■ **Task details**
Your task is to retype the lines from the opening of the material through the line that includes "turn = (Vector(target)". Do not copy the pictures.

BEGIN

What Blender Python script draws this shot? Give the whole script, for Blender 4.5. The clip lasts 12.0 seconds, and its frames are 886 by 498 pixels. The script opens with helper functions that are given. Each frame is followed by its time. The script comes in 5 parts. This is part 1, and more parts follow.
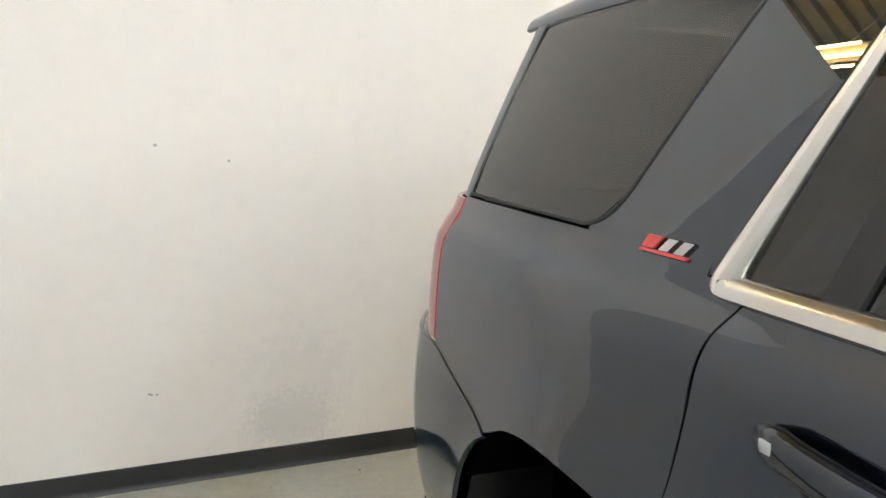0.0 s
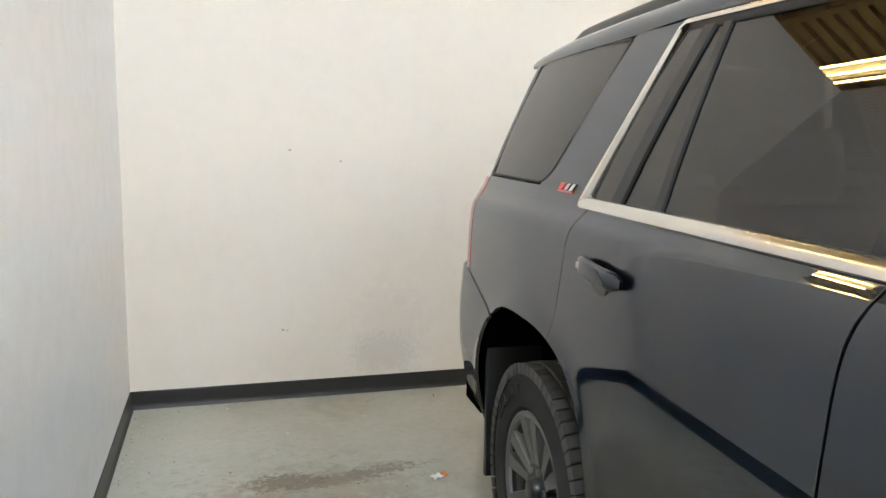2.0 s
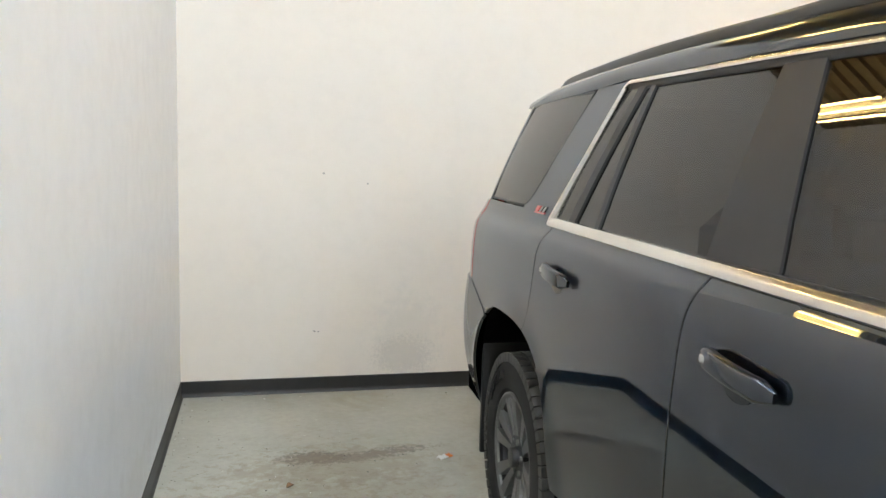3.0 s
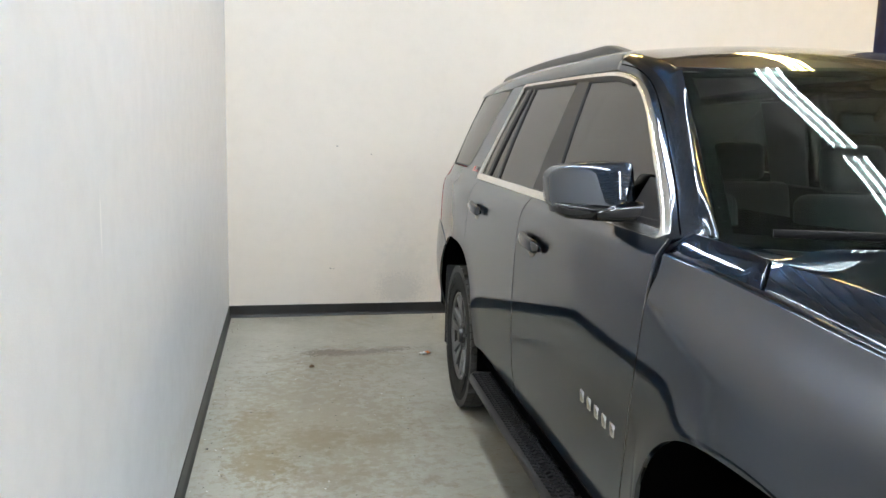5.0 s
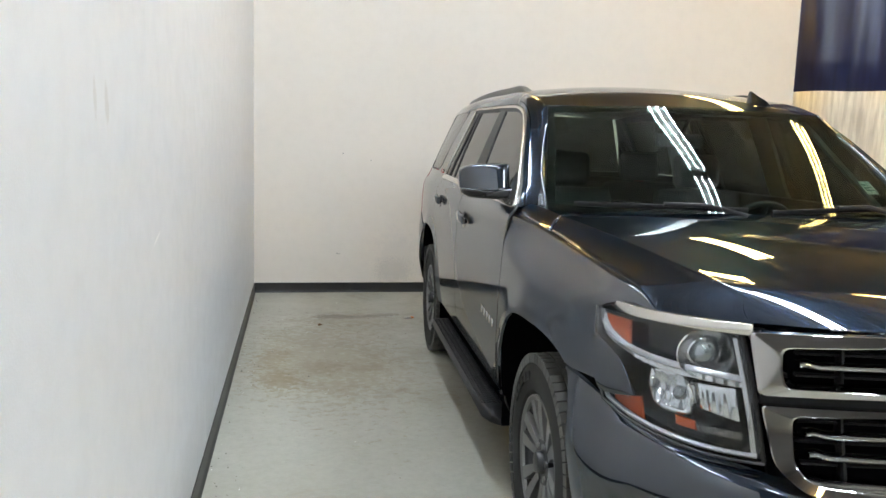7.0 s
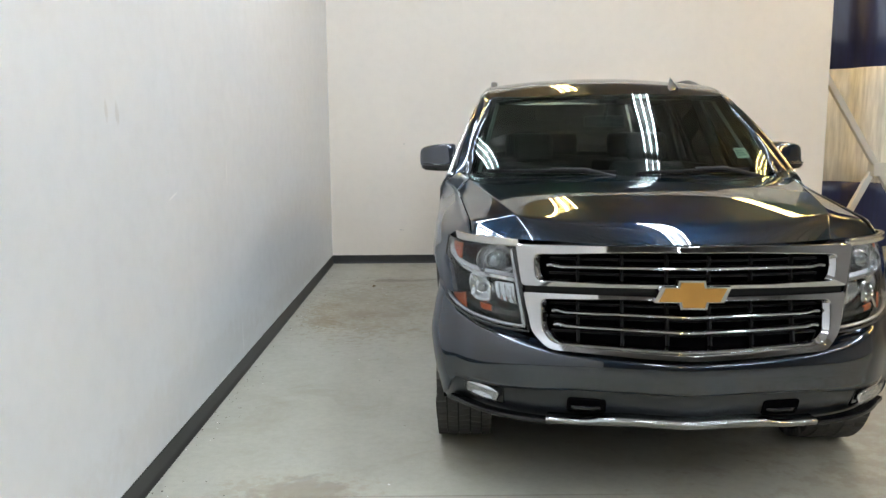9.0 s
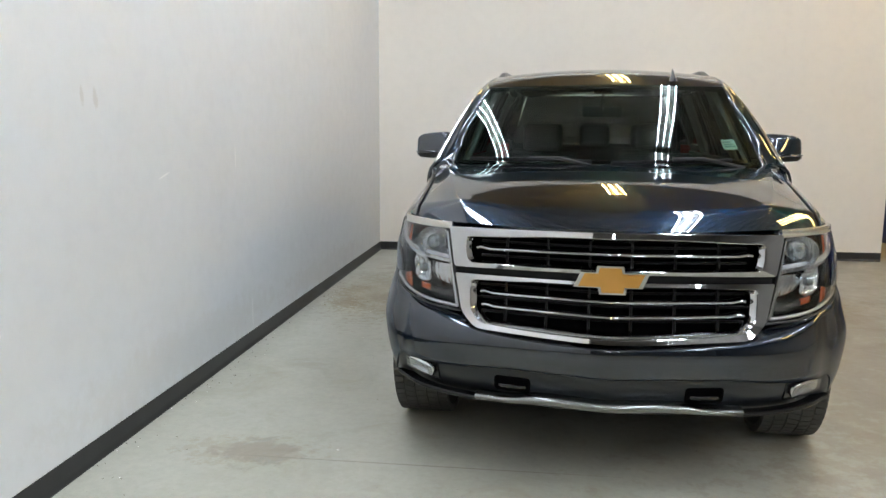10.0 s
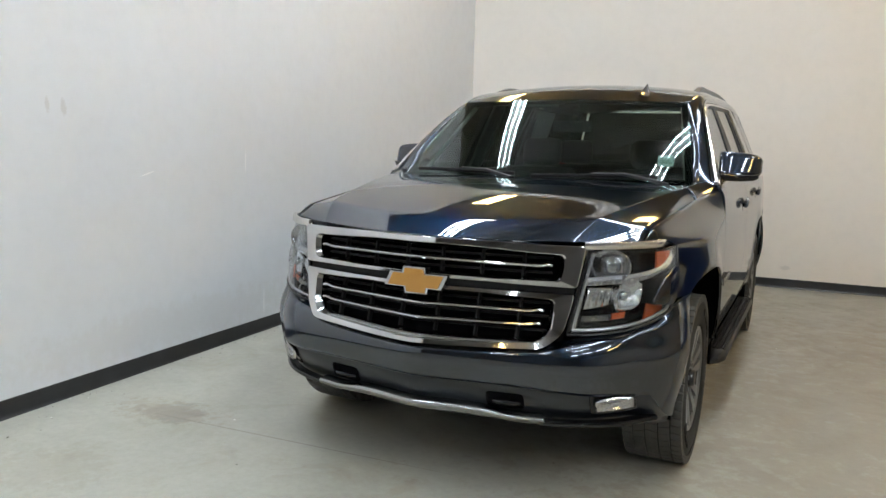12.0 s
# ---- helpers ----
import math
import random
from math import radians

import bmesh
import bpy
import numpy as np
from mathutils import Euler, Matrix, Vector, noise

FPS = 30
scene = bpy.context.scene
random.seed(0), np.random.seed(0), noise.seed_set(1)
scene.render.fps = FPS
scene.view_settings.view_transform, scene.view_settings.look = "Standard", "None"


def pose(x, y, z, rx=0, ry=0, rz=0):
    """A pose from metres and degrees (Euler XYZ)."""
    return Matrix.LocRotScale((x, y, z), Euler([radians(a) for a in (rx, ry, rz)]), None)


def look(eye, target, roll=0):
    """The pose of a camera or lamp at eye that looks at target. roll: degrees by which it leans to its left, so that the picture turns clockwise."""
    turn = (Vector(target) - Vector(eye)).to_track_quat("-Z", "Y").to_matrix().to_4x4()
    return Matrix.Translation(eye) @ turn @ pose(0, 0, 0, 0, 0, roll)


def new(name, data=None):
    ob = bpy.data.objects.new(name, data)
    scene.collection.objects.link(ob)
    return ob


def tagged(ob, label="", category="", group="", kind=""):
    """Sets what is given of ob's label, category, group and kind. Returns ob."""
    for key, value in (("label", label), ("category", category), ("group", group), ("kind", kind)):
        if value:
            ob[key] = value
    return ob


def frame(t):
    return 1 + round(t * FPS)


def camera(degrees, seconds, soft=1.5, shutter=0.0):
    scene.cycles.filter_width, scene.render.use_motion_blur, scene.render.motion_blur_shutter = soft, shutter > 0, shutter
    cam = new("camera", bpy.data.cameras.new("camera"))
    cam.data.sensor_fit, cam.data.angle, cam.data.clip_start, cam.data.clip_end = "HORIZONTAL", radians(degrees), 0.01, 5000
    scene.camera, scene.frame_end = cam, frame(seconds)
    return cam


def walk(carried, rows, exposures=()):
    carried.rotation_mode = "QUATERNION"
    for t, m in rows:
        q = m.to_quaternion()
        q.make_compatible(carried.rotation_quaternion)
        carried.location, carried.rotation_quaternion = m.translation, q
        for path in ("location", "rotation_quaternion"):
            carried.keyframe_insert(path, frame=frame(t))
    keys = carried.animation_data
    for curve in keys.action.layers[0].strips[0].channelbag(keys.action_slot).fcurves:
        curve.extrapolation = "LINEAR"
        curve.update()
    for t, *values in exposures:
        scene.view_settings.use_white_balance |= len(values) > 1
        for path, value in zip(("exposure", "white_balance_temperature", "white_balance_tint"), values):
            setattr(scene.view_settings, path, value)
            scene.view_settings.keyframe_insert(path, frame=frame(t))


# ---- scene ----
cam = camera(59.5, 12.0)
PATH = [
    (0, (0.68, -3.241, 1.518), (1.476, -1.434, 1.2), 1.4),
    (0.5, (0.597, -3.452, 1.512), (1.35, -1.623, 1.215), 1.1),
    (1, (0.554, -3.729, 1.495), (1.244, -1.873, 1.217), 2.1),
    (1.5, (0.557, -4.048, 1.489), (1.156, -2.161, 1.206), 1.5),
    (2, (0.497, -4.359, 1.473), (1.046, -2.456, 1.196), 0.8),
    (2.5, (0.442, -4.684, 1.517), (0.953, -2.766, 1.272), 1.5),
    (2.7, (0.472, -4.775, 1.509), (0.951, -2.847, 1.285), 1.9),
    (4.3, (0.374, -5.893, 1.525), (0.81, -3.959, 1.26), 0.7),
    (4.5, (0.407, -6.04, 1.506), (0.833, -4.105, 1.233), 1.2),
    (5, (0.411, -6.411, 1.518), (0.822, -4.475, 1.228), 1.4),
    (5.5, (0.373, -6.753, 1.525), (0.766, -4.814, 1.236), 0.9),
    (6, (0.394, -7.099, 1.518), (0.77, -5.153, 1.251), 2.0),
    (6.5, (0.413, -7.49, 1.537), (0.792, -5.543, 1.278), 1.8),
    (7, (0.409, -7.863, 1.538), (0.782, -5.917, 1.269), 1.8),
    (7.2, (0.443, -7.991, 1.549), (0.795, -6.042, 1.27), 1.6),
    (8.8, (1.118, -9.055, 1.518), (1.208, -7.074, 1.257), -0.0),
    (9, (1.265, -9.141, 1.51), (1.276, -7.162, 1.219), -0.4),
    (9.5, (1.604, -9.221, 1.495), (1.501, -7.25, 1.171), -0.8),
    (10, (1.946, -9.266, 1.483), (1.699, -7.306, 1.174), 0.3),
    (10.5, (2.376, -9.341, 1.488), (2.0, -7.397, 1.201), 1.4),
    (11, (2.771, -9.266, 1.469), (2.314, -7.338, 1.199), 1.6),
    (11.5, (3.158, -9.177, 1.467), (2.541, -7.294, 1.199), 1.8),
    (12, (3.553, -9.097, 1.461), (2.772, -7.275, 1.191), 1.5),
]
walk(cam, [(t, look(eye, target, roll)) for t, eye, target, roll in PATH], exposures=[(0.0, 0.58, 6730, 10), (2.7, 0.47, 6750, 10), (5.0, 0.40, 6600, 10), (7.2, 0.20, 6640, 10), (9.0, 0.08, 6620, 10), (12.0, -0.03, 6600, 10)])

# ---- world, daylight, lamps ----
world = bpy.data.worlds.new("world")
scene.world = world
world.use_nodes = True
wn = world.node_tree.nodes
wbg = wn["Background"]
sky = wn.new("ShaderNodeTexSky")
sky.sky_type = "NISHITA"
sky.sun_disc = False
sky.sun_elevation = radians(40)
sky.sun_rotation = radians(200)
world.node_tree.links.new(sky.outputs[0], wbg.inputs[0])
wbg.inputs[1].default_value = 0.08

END

■ **The response**
What Blender Python script draws this shot? Give the whole script, for Blender 4.5. The clip lasts 12.0 seconds, and its frames are 886 by 498 pixels. The script opens with helper functions that are given. Each frame is followed by its time. The script comes in 5 parts. This is part 1, and more parts follow.
0.0 s
2.0 s
3.0 s
5.0 s
7.0 s
9.0 s
10.0 s
12.0 s
# ---- helpers ----
import math
import random
from math import radians

import bmesh
import bpy
import numpy as np
from mathutils import Euler, Matrix, Vector, noise

FPS = 30
scene = bpy.context.scene
random.seed(0), np.random.seed(0), noise.seed_set(1)
scene.render.fps = FPS
scene.view_settings.view_transform, scene.view_settings.look = "Standard", "None"


def pose(x, y, z, rx=0, ry=0, rz=0):
    """A pose from metres and degrees (Euler XYZ)."""
    return Matrix.LocRotScale((x, y, z), Euler([radians(a) for a in (rx, ry, rz)]), None)


def look(eye, target, roll=0):
    """The pose of a camera or lamp at eye that looks at target. roll: degrees by which it leans to its left, so that the picture turns clockwise."""
    turn = (Vector(target) - Vector(eye)).to_track_quat("-Z", "Y").to_matrix().to_4x4()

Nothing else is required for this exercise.